By Fawaz A. Gerges | ( Project Syndicate ) | – –
LONDON – Donald Trump’s recent claim that his opponent in the US presidential race, former Secretary of State Hillary Clinton, and President Barack Obama founded the Islamic State is vicious nonsense. But it is also an ironic charge for Trump to make: if anyone in the United States is helping ISIS, it is he.
In a recent speech on foreign policy, the Republican Party’s presidential nominee laid out a supposed plan for defeating ISIS that, in classic Trump fashion, overflowed with contradictions and inconsistencies, even as it failed to provide specifics and facts. While offering utterly unworkable recommendations – such as making immigrants from Muslim countries take an ideological screening test before entering the United States – he attempted to present himself as a realist, and the only person who can save US foreign policy.
Central to Trump’s “realistic” approach is the use of far more military force in Syria than the Obama administration has employed. Trump declares that this approach would “crush and destroy” ISIS. In fact, such a military intervention would amount to pouring gasoline on a raging fire.
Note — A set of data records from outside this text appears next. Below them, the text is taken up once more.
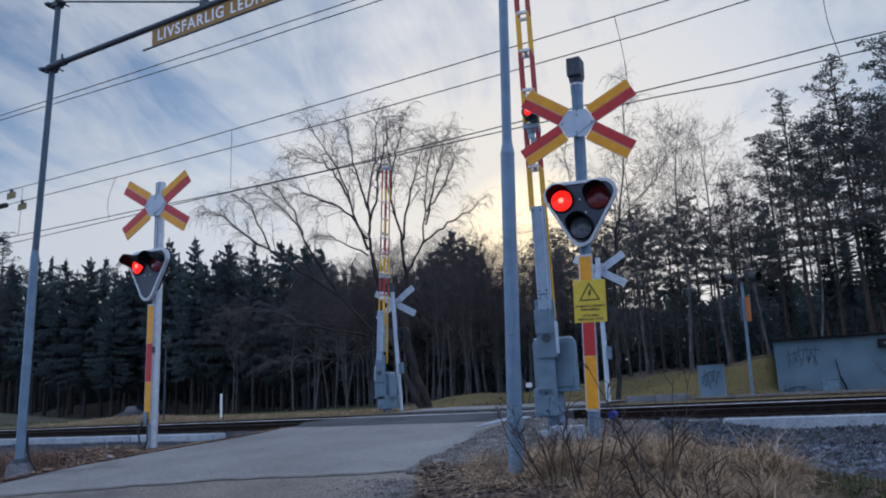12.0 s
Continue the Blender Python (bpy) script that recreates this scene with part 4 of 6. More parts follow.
cx0, cx1, cy = -2.45, -1.77, 22.0
part("body", box((cx0 + cx1) / 2, cy, 0.56, cx1 - cx0, 0.45, 0.94, 0.012), SHED_WALL, cab)
part("door", box((cx0 + cx1) / 2 - 0.02, cy - 0.232, 0.57, cx1 - cx0 - 0.10, 0.012, 0.86, 0.003), SHED_WALL, cab)
part("lid", box((cx0 + cx1) / 2, cy, 1.045, cx1 - cx0 + 0.05, 0.50, 0.03, 0.008), SHED_WALL, cab)
graffiti(cab, cx0 + 0.12, cy - 0.245, 0.66, 0.46, 0.42, 5, 5)
# low retaining edge on the far side of the track
edge = empty("retaining_edge", pose(0, 0, 0), "low retaining edge of concrete and brown brick beyond the track", "low wall")
part("concrete_block", box(-2.15, 14.2, 0.22, 1.15, 0.3, 0.30, 0.01), OLD_CONCRETE, edge)
one = part("brick", box(0, 0, 0, 0.235, 0.12, 0.062, 0.004), BRICK, edge)
one.matrix_basis = pose(-1.45, 14.2, 0.16)
k = 0
for row in range(2):
    for i in range(38):
        x = -1.45 + 0.25 * i + (0.125 if row % 2 else 0)
        if row == 0 and i == 0:
            continue
        k += 1
        again(one, "brick", pose(x, 14.2 + 0.004 * math.sin(k * 5.0), 0.16 + 0.072 * row, 0, 0, 0.6 * math.sin(k * 3.0)), edge)
part("capping", box(3.3, 14.2, 0.292, 9.7, 0.16, 0.03, 0.005), OLD_CONCRETE, edge)

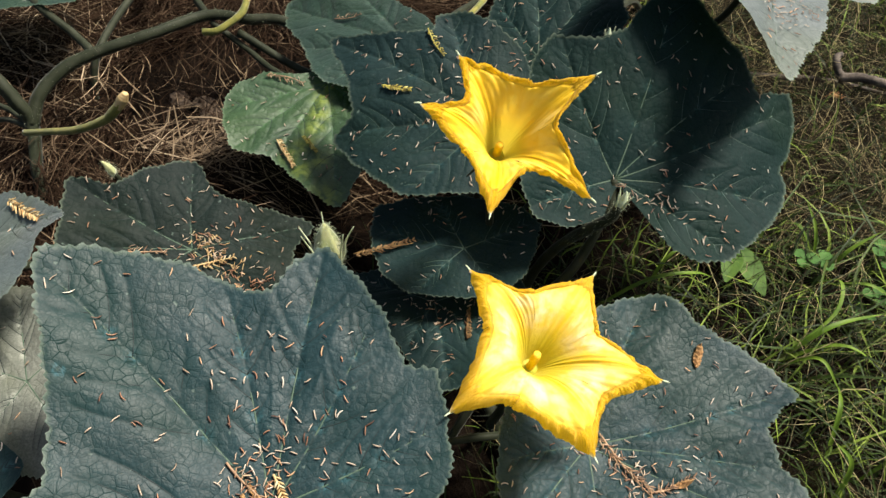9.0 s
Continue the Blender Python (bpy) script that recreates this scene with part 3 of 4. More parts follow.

Of course, Trump doesn’t understand that. Despite his self-satisfied declarations that he knows more about ISIS than America’s generals do, he is utterly oblivious to the complex dynamics of today’s institutional fragility, creeping sectarianism, and proxy wars in the Middle East, fueled by the rivalry among regional and global powers. And, as his claims about Clinton and Obama show, he has no idea how or from where ISIS emerged.
The truth is that ISIS is the result of a clash within Islam, not between Islam and the West. This is not to say that Western – and, in particular, American – foreign policy hasn’t played a key role. The 2003 US-led invasion of Iraq ruptured an already fragile Iraqi society, destroyed local institutions, including the army and the ruling Ba’ath party, and unleashed a violent sectarian power struggle. In effect, it created space for jihadist groups – first Al Qaeda in Iraq, and now ISIS, an extension of Al Qaeda with a more effective military apparatus led by former Iraqi army officers.
Something similar happened in Syria, after popular protests erupted in 2011 against President Bashar al-Assad’s Shia-affiliated minority Alawite regime. Inspired by the Arab Spring uprisings in countries like Tunisia and Egypt, Syrians took to the streets, undoubtedly hoping for more freedom and Sunni representation in government.
But Assad, enjoying Iran’s unwavering support, refused to back down, and tried to suppress the uprising with brute force. Syria descended into a civil war that demolished state institutions and deepened the sectarian divide. Sunni Islamist jihadists seized the opportunity to expand their ranks by targeting an angry, desperate, and relatively young population, largely from rural areas, for recruitment.
Exploiting this deepening Sunni-Shia divide, ISIS recruiters and leaders present themselves as defenders of all true Muslims against Islam’s supposed ideological and religious enemies, including the West. Trump seems to have fallen for that rhetoric.
By characterizing the fight against ISIS as a Cold War-style ideological struggle between “radical Islam” and the West, Trump not only reduces a complex crisis to a binary narrative; he recites from the same script that ISIS recruiters are using to attract support. Unsurprisingly, ordinary Muslims, who wholeheartedly reject ISIS’s nihilistic ideology, are condemning Trump’s simplistic rhetoric, which fuels Islamophobia. But, for Abu Bakr al-Baghdadi, ISIS’s self-appointed emir, and his associates, Trump’s campaign is music to their ears.
It gets worse. By comparing the fight against ISIS to the struggle against the Soviet Union, Trump elevates the terrorist organization to the status of a great power. This contributes to perceptions that ISIS is much more potent than it actually is, again playing into the hands of ISIS recruiters.
Trump has also expressed his interest in cooperating with Russia to take down ISIS, seemingly oblivious to the fact that Russia’s involvement in Syria is focused on propping up Assad’s regime. Such a partnership could lead Trump to make a deal with Iran, which is more than willing to fight Sunni radicals in Iraq and Syria. Iran is now permitting Russian long-range bombers to using one of its air bases to strike Syria, complicating Obama’s already-strenuous effort to reach an understanding with Russian President Vladimir Putin on ending the civil war. Trump has also voiced an interest in working with Assad to defeat ISIS.
Efforts by external actors to keep Assad in power infuriate many Syrians and other Sunni Muslims, creating even more fertile ground for ISIS recruiters. If the US began forging closer cooperation with the countries leading that charge (Russia, Iran, and now China, which has begun training Syrian forces), the situation would deteriorate further, because such a course would undermine America’s relations with its allies and partners in the Middle East.
Fawaz A. Gerges, Professor of International Relations at the London School of Economics and Political Science, is the author of ISIS: A History.